My hon. Friends the Members for Exeter (Mr. Hannam) and for Aberdeen, South (Mr. Malone) referred to the £45 million cost. In my evidence last week to the Select Committee, I made it clear how that amount was calculated. It is worth remembering, as my hon. Friend the Member for Exeter said, and I fill in the point, that for every pound lost by BNOC over three quarters has been recouped directly by the Inland Revenue through incrased petroleum revenue tax and corporation tax paid by BNOC's suppliers. The cost to the Exchequer is about one quarter of the total. It is a small sum to pay in relation to the more general benefits and in relation to the higher cost to the economy which would be caused by the short-term destabilisation of prices.

What overshadows events to some extent at the moment, as the hon. Member for Merthyr Tydfil and Rhymney said, is the OPEC meeting this week. One of the most important things to remind ourselves is that not all oil is suffering from a weak market. The spot price for the world swing crude, the Saudi Arabia mix, is not far from its firm price.

One of the most important problems to which I hope OPEC will address itself this week is that of differentials. Until that is resolved, it is difficult to form a proper view of the way in which prices may move in the future. There are other uncertainties. There are uncertainties about stocks.
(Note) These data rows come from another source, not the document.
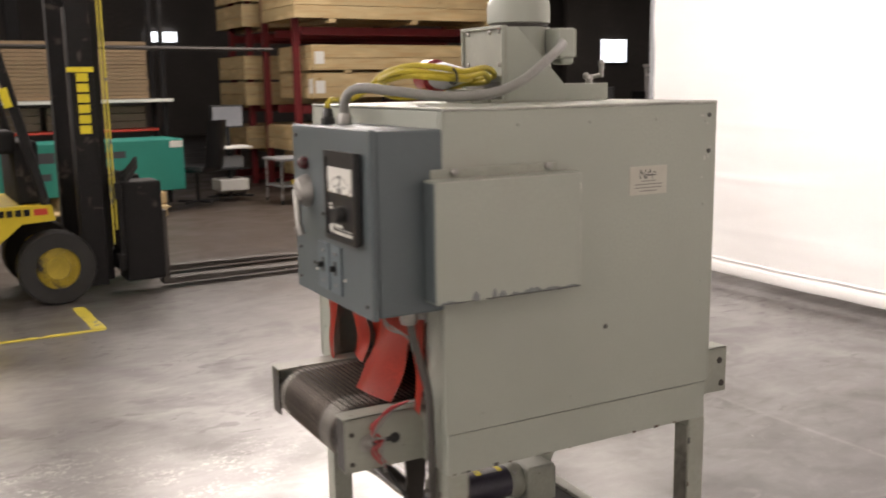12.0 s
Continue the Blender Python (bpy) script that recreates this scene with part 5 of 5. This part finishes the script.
# ---- green carton on a pallet, with goods behind ----
gp = thing("pallet", "pale wooden pallet on the floor", "pallet", -.72, -9.75, 0, group="pallets")
for k in range(7):
    part("deck_board", B(-.82, .82, -.55 + k * .17, -.55 + k * .17 + .11, .10, .12, .002), PINE, gp)
for x in (-.78, -.05, .68):
    part("bearer", B(x, x + .1, -.55, .58, 0, .10), PINE, gp)
crate("timber_crate", -1.55, -.35, -10.1, -9.35, .13, .245, 1, "low pale timber bearer crate under the carton", "low crates")
gc = thing("green_carton", "large teal green carton with dark print", "carton", -.8, -9.95, .27)
part("carton", B(-1.05, 1.05, -.4, .4, 0, .62, .01), GREEN_CARTON, gc)
part("corner_patch", B(-1.04, -.88, .40, .405, .52, .60), WHITE, gc, "white label")
for x0, x1, z0, z1 in ((-.35, .15, .42, .50), (.45, .85, .40, .52), (-.1, .35, .22, .30), (.5, .8, .2, .28)):
    part("print_bar", B(x0, x1, .40, .404, z0, z1), INK, gc)
dr = thing("door_stack", "stack of tan panels standing on a shelf behind the carton", "panels", -.7, -10.6, .0)
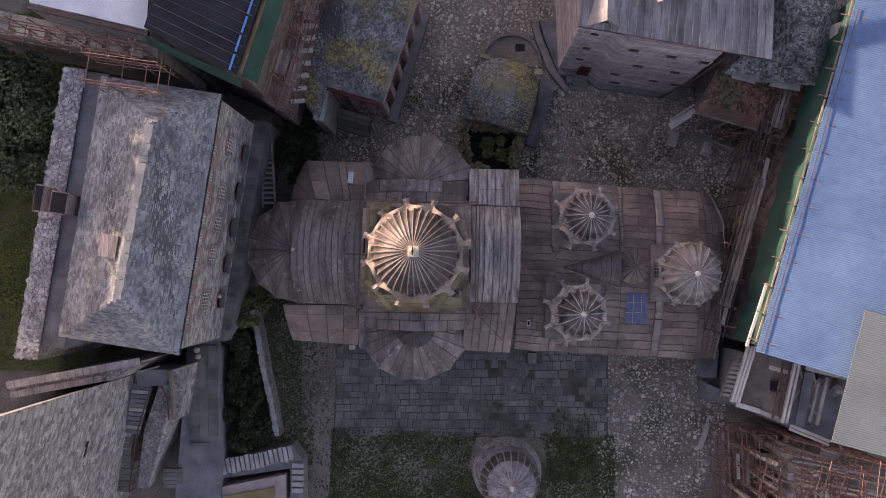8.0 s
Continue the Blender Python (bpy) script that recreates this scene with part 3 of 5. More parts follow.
def pierced_wall(owner, org, s, n, length, z0, z1, depth, holes, mat, name="wall"):
    """A wall slab behind its outer face, with real openings."""
    org, s, n = Vector(org), Vector(s).normalized(), Vector(n).normalized()
    us = sorted({0.0, length, *[min(length, max(0.0, u)) for h in holes for u in h[:2]]})
    zs = sorted({z0, z1, *[min(z1, max(z0, z)) for h in holes for z in h[2:]]})
    full = lambda i, j: 0 <= i < len(us) - 1 and 0 <= j < len(zs) - 1 and not any(
        h[0] < (us[i] + us[i + 1]) / 2 < h[1] and h[2] < (zs[j] + zs[j + 1]) / 2 < h[3] for h in holes)
    k, w = len(us) * len(zs), len(zs)
    m = Mesh()
    pts = [org + s * u + Vector((0, 0, z)) - n * o for o in (0, depth) for u in us for z in zs]
    fs = []
    for i in range(len(us) - 1):
        for j in range(len(zs) - 1):
            if not full(i, j):
                continue
            a, b, c, d = i * w + j, (i + 1) * w + j, (i + 1) * w + j + 1, i * w + j + 1
            fs += [(a, b, c, d), (k + d, k + c, k + b, k + a)]
            for (p, q), (x, y) in (((a, d), (i - 1, j)), ((c, b), (i + 1, j)), ((b, a), (i, j - 1)), ((d, c), (i, j + 1))):
                if not full(x, y):
                    fs.append((p, q, k + q, k + p))
    m.add(pts, fs)
    return part(name, m, mat, owner)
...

Current commercial stocks are down to about 71 days' supply. That is below the 1978 level when the Western world was generally ill-prepared to resist the reduction in Iran's oil supply.

Although we sometimes make fun of it, there is the weather. The third week of December last year saw one of the strongest firmings of prices. As I said to the Committee last week, decisions should not be taken in advance of knowing the conditions—

Original question deferred, pursuant to Paragraph (2)(c) of Standing Order No. 19 (Consideration of Estimates).